Here are some of the key findings of their extensive shopper survey:
95% of shoppers simply want to be left alone in stores
Shoppers overwhelmingly prefer to be left alone by sales associates when they’re shopping – unless, of course, they need assistance. Sales associates should always be available, but not obtrusive.
85% of consumers prefer using price scanners rather than sales associates for pricing info
Price scanners are clearly a good retail tech investment. Shoppers are looking for fast help and prefer the efficiency of using a digital price scanner to having to find and ask an associate.
85% of shoppers said a store’s environment was the most important feature when shopping
Creating a positive shopping environment is key to a retailer’s success. Staff, decor, and technology all contribute to the overall shopping experience of a store.
62% of consumers consider BOPIS (Buy Only Pickup In Store) the second most important retail offering
The BOPIS trend is showing no signs of slowing down. Back in February of 2017, we conducted our own survey of over 2,000 shoppers, asking them if they’ve ever bought an item online and picked it up in store. About 40% of shoppers we surveyed had already taken advantage of BOPIS – a number that’s already increased by over 50%.
Free in-store Wi-Fi is still important
Despite the 2017 comeback of unlimited data plans, shoppers still value free Wi-Fi, with 30% of respondents considering it an important in-store feature. The rate was even higher among younger shoppers, who are likely to use social media to share pictures and gather opinions from their friends and family before making purchases.
In-store features and technology that provide information, recommendations, or a convenience rank higher than other offerings
76% of the HRC survey respondents ranked an in-store app that provides personal recommendations as important. Compare that to 52% who preferred an in-store personal shopper when shopping for technology products. Scoring a deal is also important for consumers with nearly 34% of shoppers ranking receiving promotional and sales information directly via their smartphone when entering a store as important.
Shoppers prefer digital scanning to mobile payments
One of the more surprising findings from the HRC survey is that nearly 30% of respondents said that being able to pay a sales associate from anywhere in the store is important, but only 8% said that having the option to pay for their purchases via the store’s app was a significant factor in improving their shopping experience.
Only 17% of shoppers think dressing room technology is important
Retailers may want to think twice before investing in technology for technology’s sake. Shoppers are less excited by smart tech toys and more interested in SMS push notifications of in-store sales and practical conveniences like price scanners (and free phone charging stations!).

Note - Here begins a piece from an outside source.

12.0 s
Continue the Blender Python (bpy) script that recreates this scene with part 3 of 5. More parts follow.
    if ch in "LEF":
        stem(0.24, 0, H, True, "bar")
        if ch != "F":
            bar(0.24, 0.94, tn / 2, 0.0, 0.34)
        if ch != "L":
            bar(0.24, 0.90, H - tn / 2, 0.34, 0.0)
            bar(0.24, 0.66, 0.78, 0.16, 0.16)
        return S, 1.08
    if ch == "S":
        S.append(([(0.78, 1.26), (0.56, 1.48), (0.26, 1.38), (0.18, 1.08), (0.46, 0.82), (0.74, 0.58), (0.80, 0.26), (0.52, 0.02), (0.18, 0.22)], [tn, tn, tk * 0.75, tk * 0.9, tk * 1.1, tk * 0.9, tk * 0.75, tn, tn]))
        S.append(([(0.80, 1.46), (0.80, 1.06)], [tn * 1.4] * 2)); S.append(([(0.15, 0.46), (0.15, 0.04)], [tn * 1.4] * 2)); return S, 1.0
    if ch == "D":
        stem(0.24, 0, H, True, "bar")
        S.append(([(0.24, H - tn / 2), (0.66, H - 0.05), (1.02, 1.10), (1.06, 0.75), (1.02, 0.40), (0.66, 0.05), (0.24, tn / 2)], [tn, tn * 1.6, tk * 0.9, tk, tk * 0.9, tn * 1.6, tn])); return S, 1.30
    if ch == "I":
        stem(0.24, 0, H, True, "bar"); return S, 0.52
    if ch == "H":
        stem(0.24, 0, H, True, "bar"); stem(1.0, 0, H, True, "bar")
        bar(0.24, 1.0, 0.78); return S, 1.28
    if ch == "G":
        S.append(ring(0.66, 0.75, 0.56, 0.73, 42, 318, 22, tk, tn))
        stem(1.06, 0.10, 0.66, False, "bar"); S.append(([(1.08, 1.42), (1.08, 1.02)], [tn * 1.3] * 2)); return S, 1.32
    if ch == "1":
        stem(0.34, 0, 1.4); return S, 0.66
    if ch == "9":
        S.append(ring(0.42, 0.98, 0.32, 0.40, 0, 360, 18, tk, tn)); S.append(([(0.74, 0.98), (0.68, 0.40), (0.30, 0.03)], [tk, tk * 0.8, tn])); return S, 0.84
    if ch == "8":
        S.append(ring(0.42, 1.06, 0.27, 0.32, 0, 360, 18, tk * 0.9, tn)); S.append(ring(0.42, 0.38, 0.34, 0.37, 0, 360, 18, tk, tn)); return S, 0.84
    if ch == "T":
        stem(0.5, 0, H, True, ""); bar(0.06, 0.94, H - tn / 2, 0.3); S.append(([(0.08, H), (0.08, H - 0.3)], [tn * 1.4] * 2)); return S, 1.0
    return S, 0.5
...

Only 19% of consumers think in-store events are an important part of a store’s offering
Special events designed to foster a sense of community were not the most important part of a store’s offering. Gen Zers placed a slightly higher value on events (24% consider them important), making them worth developing for stores targeting the teen demographic.
It’s no secret that retailers must adapt to shifting consumer expectations in order to thrive in the market. Technology should solve a real problem for the customer and create a positive shopping environment. Pairing the right technologies (tailored to the needs of the retailer’s specific customer base) with the best overall retail environment is the key to a successful long-term retail strategy.